Your instructions | From the records below, copy out exactly the lines from the one containing "More parts follow." to the one containing "n, l = m.node_tree.nodes, m.node_tree.links", both included. Add nothing else.

Records for this exercise |

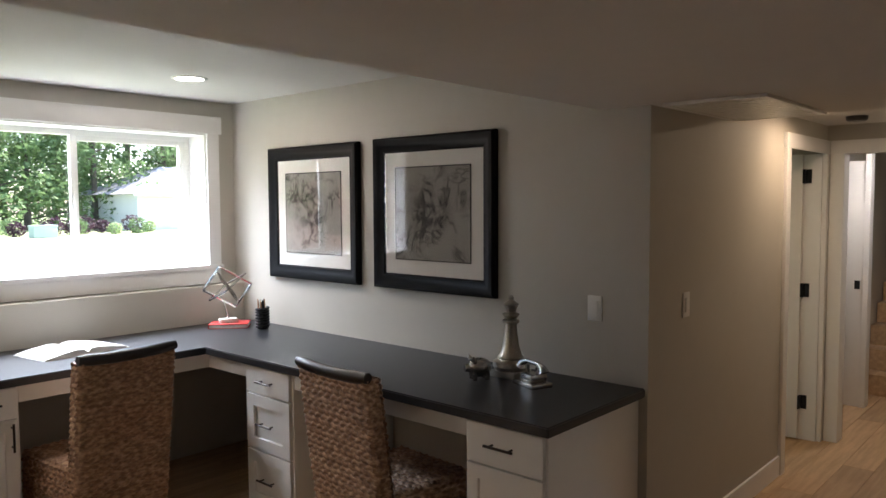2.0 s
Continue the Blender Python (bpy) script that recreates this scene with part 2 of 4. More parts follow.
def ink_wash(name, seed, centre):
    """Smoky ink swirls on grey paper, densest round a centre."""
    m = material(name, (0.40, 0.39, 0.36), 0.8)
    n, l = m.node_tree.nodes, m.node_tree.links

    def math_node(op, a, b=None):
        q = n.new("ShaderNodeMath")
        q.operation, q.use_clamp = op, op != "SUBTRACT"
        for k, v in enumerate((a, b)):
            if isinstance(v, (int, float)):
                q.inputs[k].default_value = v
            elif v is not None:
                l.new(v, q.inputs[k])
        return q.outputs[0]

    def cloud(scale, detail, warp, shift):
        mp, tex = n.new("ShaderNodeMapping"), n.new("ShaderNodeTexNoise")
        mp.inputs["Location"].default_value = (seed + shift, seed * 2 - shift, shift)
        tex.inputs["Scale"].default_value, tex.inputs["Detail"].default_value, tex.inputs["Distortion"].default_value = scale, detail, warp
        l.new(n["Texture Coordinate"].outputs["Object"], mp.inputs[0]), l.new(mp.outputs[0], tex.inputs[0])
        return tex.outputs[0]

    def ramp(value, lo, hi, a, b):
        q = n.new("ShaderNodeMapRange")
        q.interpolation_type = "SMOOTHSTEP"
        for k, v in enumerate((lo, hi, a, b)):
            q.inputs[k + 1].default_value = v
        l.new(value, q.inputs[0])
        return q.outputs[0]

    lines = []
    for scale, warp, shift in ((3.4, 1.6, 0.0), (5.2, 2.2, 4.1)):
        ridge = math_node("ABSOLUTE", math_node("SUBTRACT", cloud(scale, 2, warp, shift), 0.5))
        lines.append(ramp(ridge, 0.0, 0.055, 1.0, 0.0))
    veil = ramp(cloud(4.5, 3, 0.8, 9.0), 0.40, 0.66, 0.0, 1.0)
    mp, ball = n.new("ShaderNodeMapping"), n.new("ShaderNodeTexGradient")
    ball.gradient_type = "SPHERICAL"
    mp.inputs["Location"].default_value = tuple(-4.4 * c for c in centre)
    mp.inputs["Scale"].default_value = (4.4, 4.4, 4.4)
    l.new(n["Texture Coordinate"].outputs["Object"], mp.inputs[0]), l.new(mp.outputs[0], ball.inputs[0])
    heart = math_node("MULTIPLY", ramp(ball.outputs["Fac"], 0.1, 0.75, 0.0, 1.0), ramp(cloud(9, 4, 1.2, 2.0), 0.36, 0.60, 0.15, 1.0))
    streaks = math_node("MULTIPLY", math_node("ADD", lines[0], math_node("MULTIPLY", lines[1], 0.7)), veil)
    ink = math_node("ADD", math_node("MULTIPLY", streaks, 0.80), math_node("MULTIPLY", heart, 0.85))
    ink = math_node("ADD", ink, math_node("MULTIPLY", veil, 0.16))
    mix = n.new("ShaderNodeMix")
    mix.data_type = "RGBA"
    mix.inputs["A"].default_value, mix.inputs["B"].default_value = (0.33, 0.32, 0.29, 1), (0.035, 0.034, 0.033, 1)
    l.new(ink, mix.inputs["Factor"]), l.new(mix.outputs["Result"], n["Hue/Saturation/Value"].inputs["Color"])
    return m


ART_A = ink_wash("ink wash print", 3.0, (0, 0.02, 0.45))
ART_B = ink_wash("grey ink print", 9.0, (0, 0.02, 0.44))

# ---- mesh helpers ----


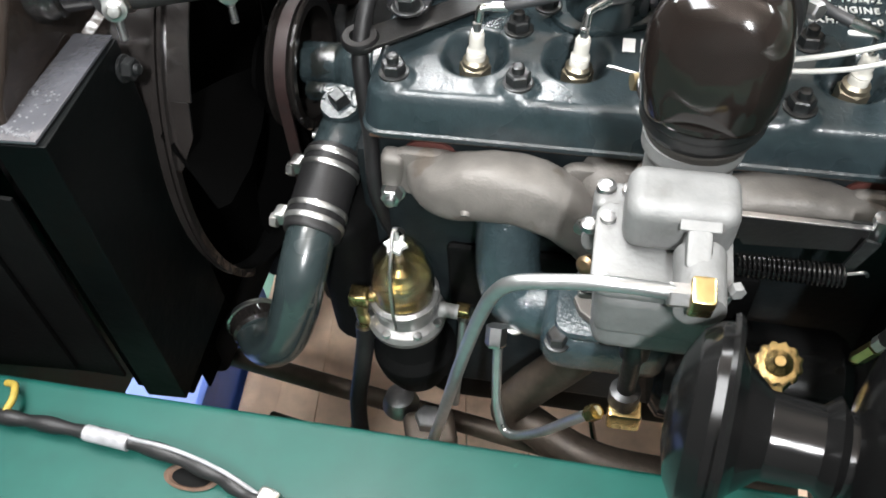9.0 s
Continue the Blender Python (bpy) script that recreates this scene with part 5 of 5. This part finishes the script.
def fuel_bowl():
    x, y = -0.003, -0.046
    t = thing("fuel_filter", (x, y, 0.54), "glass fuel sediment bowl with wire bail and brass fittings", "fuel filter")
    m = Matrix.Translation((x, y, 0))
    part("base", lathe([(0, 0.540), (0.030, 0.540), (0.041, 0.548), (0.043, 0.556), (0.040, 0.562), (0.033, 0.566), (0.033, 0.582), (0.037, 0.586), (0.037, 0.592), (0.033, 0.595), (0, 0.595)], m, 44), POTMETAL, t)
    part("glass", lathe([(0.0325, 0.595), (0.0330, 0.612), (0.0315, 0.632), (0.0265, 0.650), (0.018, 0.662), (0.008, 0.668), (0, 0.669), (0, 0.667), (0.008, 0.666), (0.0165, 0.660), (0.0248, 0.648), (0.0295, 0.631), (0.0310, 0.612), (0.0305, 0.595)], m, 44, closed=True), GLASS, t, "clear glass bowl")
    part("fuel", lathe([(0, 0.5955), (0.0295, 0.5955), (0.0300, 0.612), (0.0292, 0.622), (0, 0.622)], m, 40), FUEL, t, "amber fuel in the bowl")
    part("filter_disc", lathe([(0, 0.599), (0.017, 0.599), (0.017, 0.604), (0.014, 0.605), (0.014, 0.609), (0.017, 0.610), (0.017, 0.615), (0.012, 0.616), (0.012, 0.630), (0.005, 0.634), (0.005, 0.645), (0, 0.645)], m, 28), BRASS, t)
    part("bail", sweep([(x - 0.002, y - 0.036, 0.575), (x - 0.002, y - 0.037, 0.605), (x - 0.002, y - 0.030, 0.650), (x - 0.002, y - 0.008, 0.682), (x - 0.002, y + 0.004, 0.684), (x - 0.002, y + 0.030, 0.650), (x - 0.002, y + 0.037, 0.60)], 0.0018, 10), STEEL, t)
    star = []
    for k in range(12):
        a = 2 * math.pi * k / 12
        r = 0.0125 if k % 2 == 0 else 0.0080
        star.append((r * math.cos(a), r * math.sin(a)))
    part("thumb_nut", slab(star, 0.006, Matrix.Translation((x, y - 0.004, 0.669)) @ pose(0, 0, 0, 12, 0, 0), 0.001), PALEMETAL, t, "bright star-shaped thumb nut")
    part("nut_stem", lathe([(0, 0.673), (0.003, 0.673), (0.003, 0.690), (0, 0.691)], m, 10), STEEL, t)
    part("brass_elbow", block((0.020, 0.018, 0.018), Matrix.Translation((-0.044, -0.066, 0.602)), 0.003), BRASS, t, "brass elbow fitting")
    part("brass_tail", lathe([(0.0075, 0), (0.0075, -0.010), (0.0062, -0.012), (0.0072, -0.016), (0.0072, -0.030), (0, -0.030)], Matrix.Translation((-0.045, -0.066, 0.596)) @ Matrix.Diagonal((1.0, 1.0, 1.6, 1)), 16), BRASS, t)
    part("inlet_nipple", lathe([(0.0062, 0), (0.0062, 0.030), (0, 0.030)], axis_pose((-0.040, -0.064, 0.600), (0.9, 0.35, -0.3)), 14), BRASS, t)
    part("outlet", lathe([(0, 0), (0.008, 0), (0.008, 0.02), (0, 0.02)], axis_pose((0.033, y, 0.570), (1, 0, -0.1)), 16), ALLOY, t)
    part("brass_outlet", block((0.015, 0.013, 0.013), Matrix.Translation((0.057, y + 0.004, 0.566)), 0.002), BRASS, t, "small brass outlet fitting")
    for a in (200, 250, 300, 340):
        q = V(x + 0.038 * math.cos(radians(a)), y + 0.038 * math.sin(radians(a)), 0.562)
        part("screw", lathe([(0, 0), (0.005, 0), (0.0045, 0.003), (0, 0.0035)], Matrix.Translation(q), 12), STEEL, t)
    g = thing("fuel_pump", (0, 0, 0.44), "dark cast fuel pump below the glass bowl", "fuel pump")
    part("pump_body", lathe([(0, 0.45), (0.034, 0.45), (0.042, 0.47), (0.046, 0.49), (0.046, 0.50), (0.038, 0.512), (0.030, 0.54), (0, 0.54)], Matrix.Translation((x + 0.004, y, 0)), 36), DULL, g)
    part("pump_arm", block((0.05, 0.08, 0.05), Matrix.Translation((x + 0.004, y + 0.045, 0.50)), 0.012), DULL, g)
    f = thing("fuel_hose", (-0.05, -0.06, 0.40), "black braided fuel hose from the brass elbow", "hose")
    part("hose_body", sweep([(-0.045, -0.066, 0.553), (-0.048, -0.068, 0.520), (-0.056, -0.078, 0.470), (-0.062, -0.092, 0.425), (-0.058, -0.110, 0.375), (-0.040, -0.125, 0.340)], 0.0098, 18, 10), RUBBER, f)
    l = thing("fuel_line", (0.06, -0.06, 0.45), "thin steel fuel line from the bowl outlet", "fuel line")
    part("tube", sweep([(0.057, y + 0.004, 0.562), (0.056, -0.048, 0.53), (0.052, -0.060, 0.47), (0.048, -0.07, 0.42)], 0.0045, 12), LINE, l)
    part("tube_nut", hexagon(0.007, 0.012, axis_pose((0.057, y + 0.004, 0.561), (0, 0, -1))), STEEL, l)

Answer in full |
Continue the Blender Python (bpy) script that recreates this scene with part 2 of 4. More parts follow.
def ink_wash(name, seed, centre):
    """Smoky ink swirls on grey paper, densest round a centre."""
    m = material(name, (0.40, 0.39, 0.36), 0.8)
    n, l = m.node_tree.nodes, m.node_tree.links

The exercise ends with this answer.